The default settings produce a computational cost of milliseconds for a week of access. For this to be relevant it would have to be significantly more expensive to the point it would interfere with human access.

  • mfost 3 days ago

    I thought the point (which the article misses) is that a token gives you an identity, and an identity can be tracked and rate limited.

    So a crawlers that goes very ethically and does very little strain on the server should indeed be able to crawl for a whole week on a cheap compute, one that hammers the server hard will not.

    • throwawayffffas 2 days ago

      Sure but it's really cheap to mint new identities, each node on their scrapping cluster can mint hundreds of thousands of tokens per second.

      Provisioning new ips is probably more costly than calculating the tokens, at least with the default difficulty setting.

  • seba_dos1 3 days ago

    ...unless you're sus, then the difficulty increases. And if you unleash a single scrapping bot, you're not a problem anyway. It's for botnets of thousands, mimicking browsers on residual connections to make them hard to filter out or rate limit, effectively DDoSing the server.

    Perhaps you just don't realize how much did the scraping load increase in the last 2 years or so. If your server can stay up after deploying Anubis, you've already won.

    • dale_glass 3 days ago

      How is it going to hurt those?

      If it's an actual botnet, then it's hijacked computers belonging to other people, who are the ones paying the power bills. The attacker doesn't care that each computer takes a long time to calculate. If you have 1000 computers each spending 5s/page, then your botnet can retrieve 200 pages/s.

      If it's just a cloud deployment, still it has resources that vastly outstrip a normal person's.

      The fundamental issue is that you can't serve example.com slower than a legitimate user on a crappy 10 year old laptop could tolerate, because that starts losing you real human users. So if let's say say user is happy to wait 5 seconds per page at most, then this is absolutely no obstacle to a modern 128 core Epyc. If you make it troublesome to the 128 core monster, then no normal person will find the site usable.

      • throwawayffffas 3 days ago

        It's not really hijacked computers, there is a whole market for vpns with residential exit nodes.

        The way i think it works is they provide free VPN to the users or even pay their internet bill and then sell the access to their ip.

        The client just connects to a vpn and has a residential exit IP.

        The cost of the VPN is probably higher than the cost for the proof of work though.

      • seba_dos1 3 days ago

        > How is it going to hurt those?

        In an endless cat-and-mouse game, it won't.

        But right now, it does, as these bots tend to be really dumb (presumably, a more competent botnet user wouldn't have it do an equivalent of copying Wikipedia by crawling through its every single page in the first place).
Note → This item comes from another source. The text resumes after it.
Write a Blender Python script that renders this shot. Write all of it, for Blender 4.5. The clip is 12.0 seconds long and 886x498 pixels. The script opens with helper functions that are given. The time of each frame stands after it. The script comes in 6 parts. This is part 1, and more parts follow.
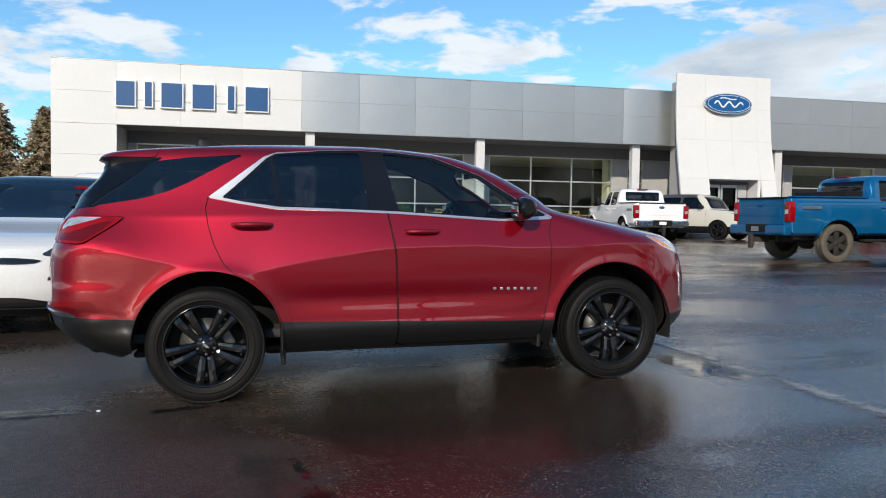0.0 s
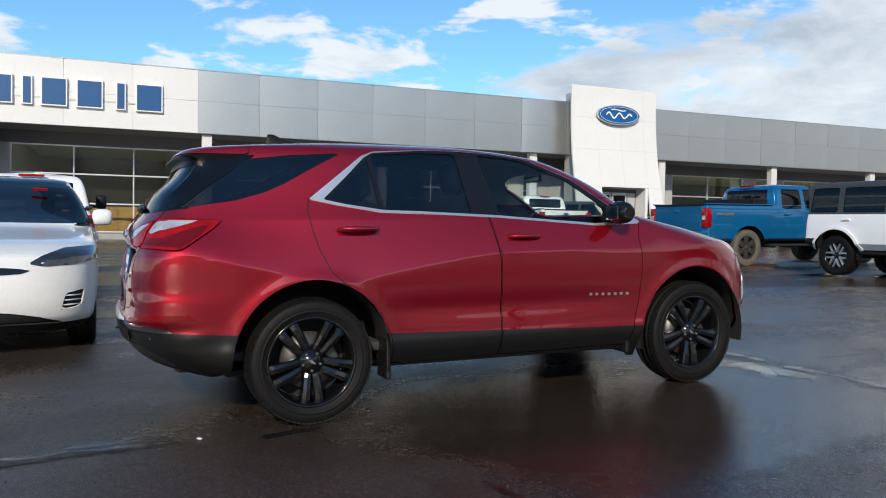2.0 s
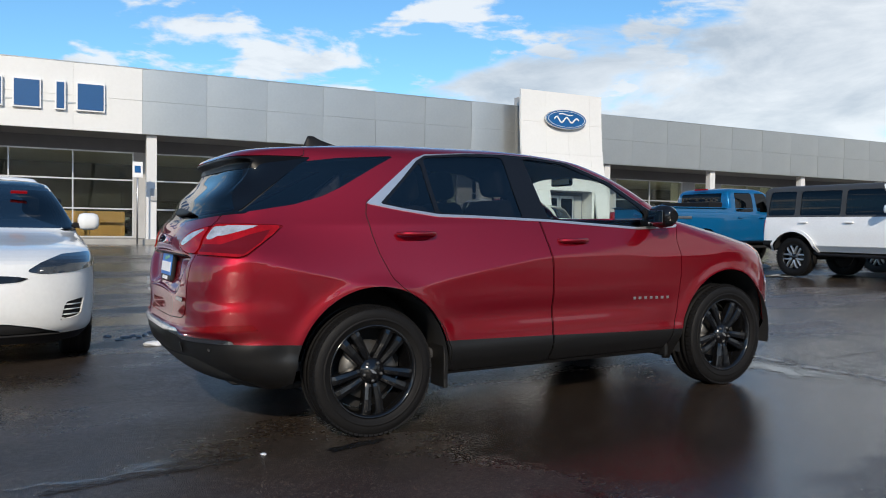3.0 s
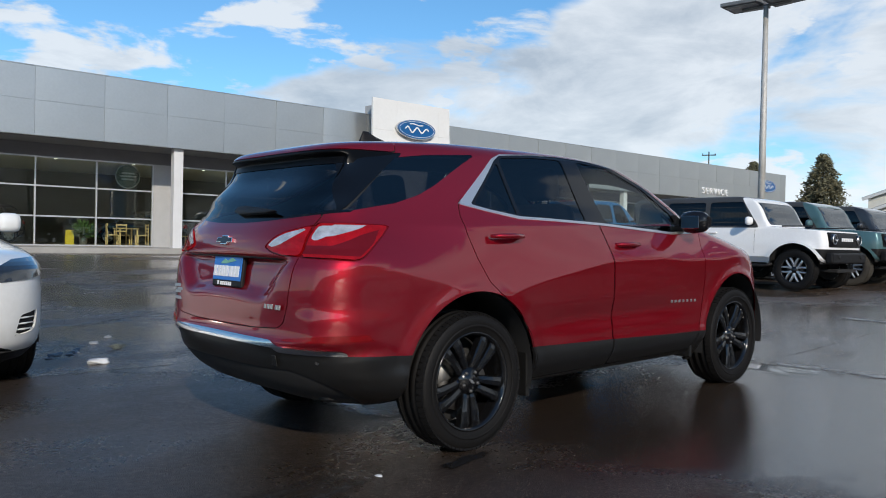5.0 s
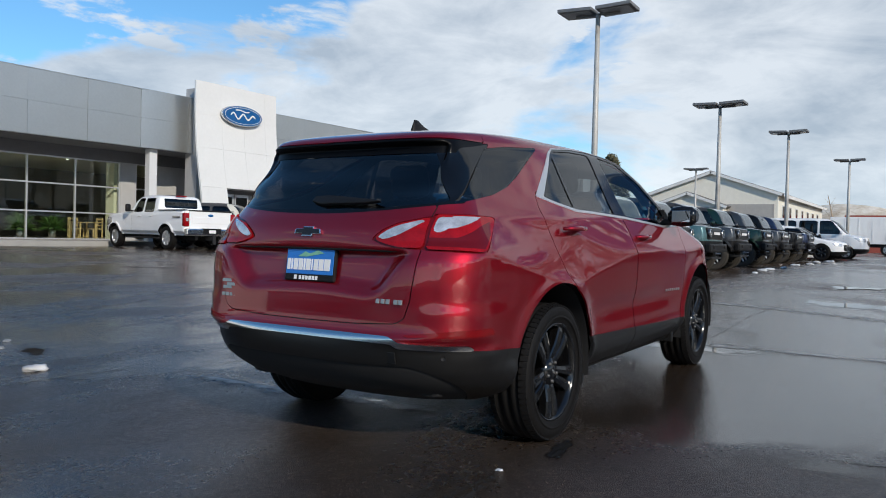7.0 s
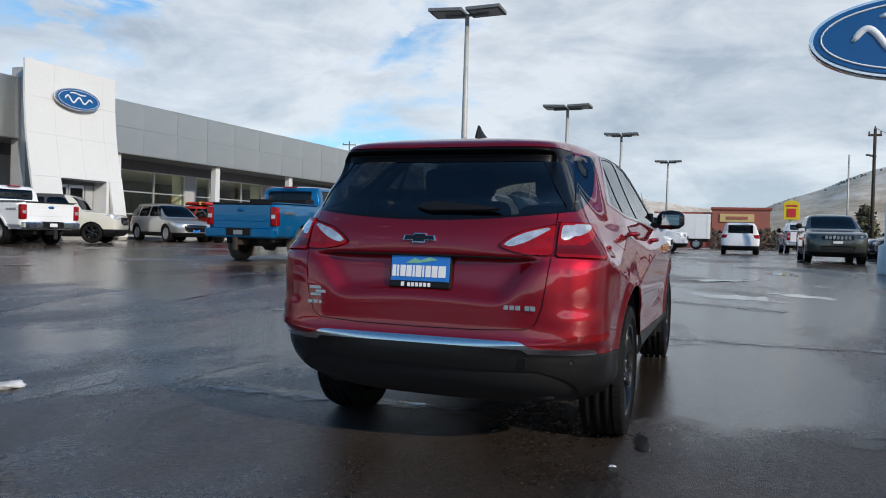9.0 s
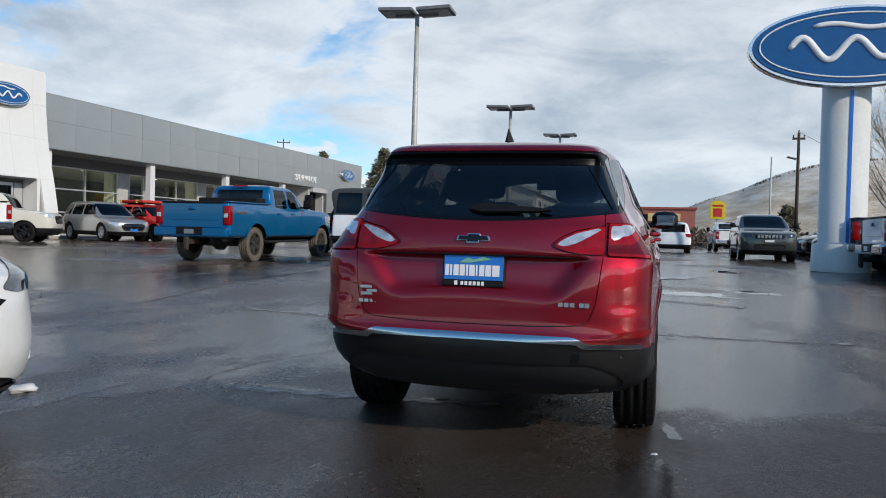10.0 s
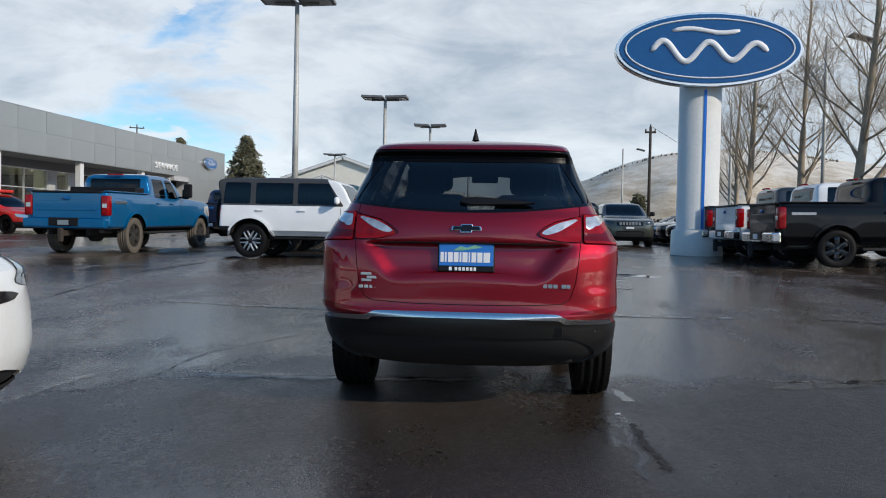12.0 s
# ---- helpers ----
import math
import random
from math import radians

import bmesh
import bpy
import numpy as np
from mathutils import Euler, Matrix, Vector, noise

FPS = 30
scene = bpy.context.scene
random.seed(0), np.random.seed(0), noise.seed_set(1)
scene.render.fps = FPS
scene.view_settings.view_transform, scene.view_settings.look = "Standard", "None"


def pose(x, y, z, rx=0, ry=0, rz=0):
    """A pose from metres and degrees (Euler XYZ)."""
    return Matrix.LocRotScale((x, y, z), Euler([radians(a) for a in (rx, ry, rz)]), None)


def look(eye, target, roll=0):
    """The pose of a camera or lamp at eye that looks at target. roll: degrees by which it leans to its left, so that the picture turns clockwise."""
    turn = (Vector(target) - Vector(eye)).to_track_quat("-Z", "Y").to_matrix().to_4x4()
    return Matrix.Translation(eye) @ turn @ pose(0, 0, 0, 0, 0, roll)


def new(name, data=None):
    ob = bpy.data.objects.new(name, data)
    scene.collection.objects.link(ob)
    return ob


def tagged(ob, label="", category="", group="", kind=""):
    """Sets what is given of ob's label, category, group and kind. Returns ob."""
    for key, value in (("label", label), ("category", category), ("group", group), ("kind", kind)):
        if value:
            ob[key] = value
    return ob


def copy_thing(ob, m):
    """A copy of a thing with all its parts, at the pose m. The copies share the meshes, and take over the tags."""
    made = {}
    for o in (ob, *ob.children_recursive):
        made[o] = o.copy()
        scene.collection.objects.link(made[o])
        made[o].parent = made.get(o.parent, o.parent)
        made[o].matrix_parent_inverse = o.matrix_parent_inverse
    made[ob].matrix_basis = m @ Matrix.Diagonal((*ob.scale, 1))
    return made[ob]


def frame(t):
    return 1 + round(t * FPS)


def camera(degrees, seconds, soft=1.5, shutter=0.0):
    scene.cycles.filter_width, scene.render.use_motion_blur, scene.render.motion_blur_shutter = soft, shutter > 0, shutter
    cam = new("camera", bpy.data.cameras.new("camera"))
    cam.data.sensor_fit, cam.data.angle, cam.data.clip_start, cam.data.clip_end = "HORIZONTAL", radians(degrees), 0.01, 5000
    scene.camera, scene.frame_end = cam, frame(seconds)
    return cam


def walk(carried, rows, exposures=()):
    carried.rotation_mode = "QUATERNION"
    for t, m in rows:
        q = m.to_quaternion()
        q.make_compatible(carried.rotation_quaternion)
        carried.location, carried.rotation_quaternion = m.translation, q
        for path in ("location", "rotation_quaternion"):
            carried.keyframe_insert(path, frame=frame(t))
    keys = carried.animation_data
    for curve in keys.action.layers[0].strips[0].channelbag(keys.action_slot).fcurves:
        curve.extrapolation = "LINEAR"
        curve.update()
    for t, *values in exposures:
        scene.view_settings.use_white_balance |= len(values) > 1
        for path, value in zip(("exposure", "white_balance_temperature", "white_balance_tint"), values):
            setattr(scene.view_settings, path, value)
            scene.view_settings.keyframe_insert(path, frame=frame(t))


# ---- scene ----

With a bit of luck, it will be enough until the bubble bursts and the problem is gone, and you won't need to deploy Anubis just to keep your server running anymore.

shkkmo 4 days ago

The explanation of how the estimate is made is more detailed, but here is the referenced conclusion:

>> So (11508 websites * 2^16 sha256 operations) / 2^21, that’s about 6 minutes to mine enough tokens for every single Anubis deployment in the world. That means the cost of unrestricted crawler access to the internet for a week is approximately $0.

>> In fact, I don’t think we reach a single cent per month in compute costs until several million sites have deployed Anubis.

  • kbelder 3 days ago

    If you use one solution to browse the entire site, you're linking every pageload to the same session, and can then be easily singled out and blocked. The idea that you can scan a site for a week by solving the riddle once is incorrect. That works for non-abusers.

    • shkkmo 2 days ago

      Well, since they can get a unique token for every site every 6 minutes only using a free GCP VPS that doesn't really matter, scraping can easily be spread out across tokens or they can cheaply and quickly get a new one whenever the old one gets blocked.

  • hiccuphippo 4 days ago

    Wasn't sha256 designed to be very fast to generate? They should be using bcrypt or something similar.

    • throwawayffffas 4 days ago

      Unless they require a new token for each new request or every x minutes or something it won't matter.

      And as the poster mentioned if you are running an AI model you probably have GPUs to spare. Unlike the dev working from a 5 year old Thinkpad or their phone.

      • _flux 3 days ago

        Apparently bcrypt has design that makes it difficult to accelerate effectively on a GPU.

        Indeed a new token should be requested per request; the tokens could also be pre-calculated, so that while the user is browsing a page, the browser could calculate tickets suitable to access the next likely browsing targets (e.g. the "next" button).

        The biggest downside I see is that mobile devices would likely suffer. Possible the difficulty of the challange is/should be varied by other metrics, such as the number of requests arriving per time unit from a C-class network etc.

  • debugnik 4 days ago

    That's a matter of increasing the difficulty isn't it? And if the added cost is really negligible, we can just switch to a "refresh" challenge for the same added latency and without burning energy for no reason.

    • Retr0id 4 days ago

      If you increase the difficulty much beyond what it currently is, legitimate users end up having to wait for ages.

      • debugnik 3 days ago

        And if you don't increase it, crawlers will DoS the sites again and legitimate users will have to wait until the next tech hype bubble for the site to load, which is the reason why software like Anubis is being installed in the first place.

        • shkkmo 3 days ago

          If you triple the difficulty, the cost of solving the PoW is still neglible to the crawlers but you've harmed real users even more.

          The reason why anubis works is not the PoW, it is that the dev time to implement the bypass takes out the lowest effort bots. Thus the correct response is to keep the PoW difficulty low so you minimize harm to real users. Or better yet, implementing your own custom check that doesn't use any PoW and relies on ever higher obscurity to block the low effort bots.

          The more anubis is used, the less effective it is and the more it harms real users.

    • therein 4 days ago

      I am guessing you don't realize that that means people using not the latest generation phones will suffer.

      • debugnik 3 days ago

        I'm not using the latest generation of phones, not in the slightest, and I don't really care, because the alternative to Anubis-like intersitials is the sites not loading at all when they're mass-crawled to death.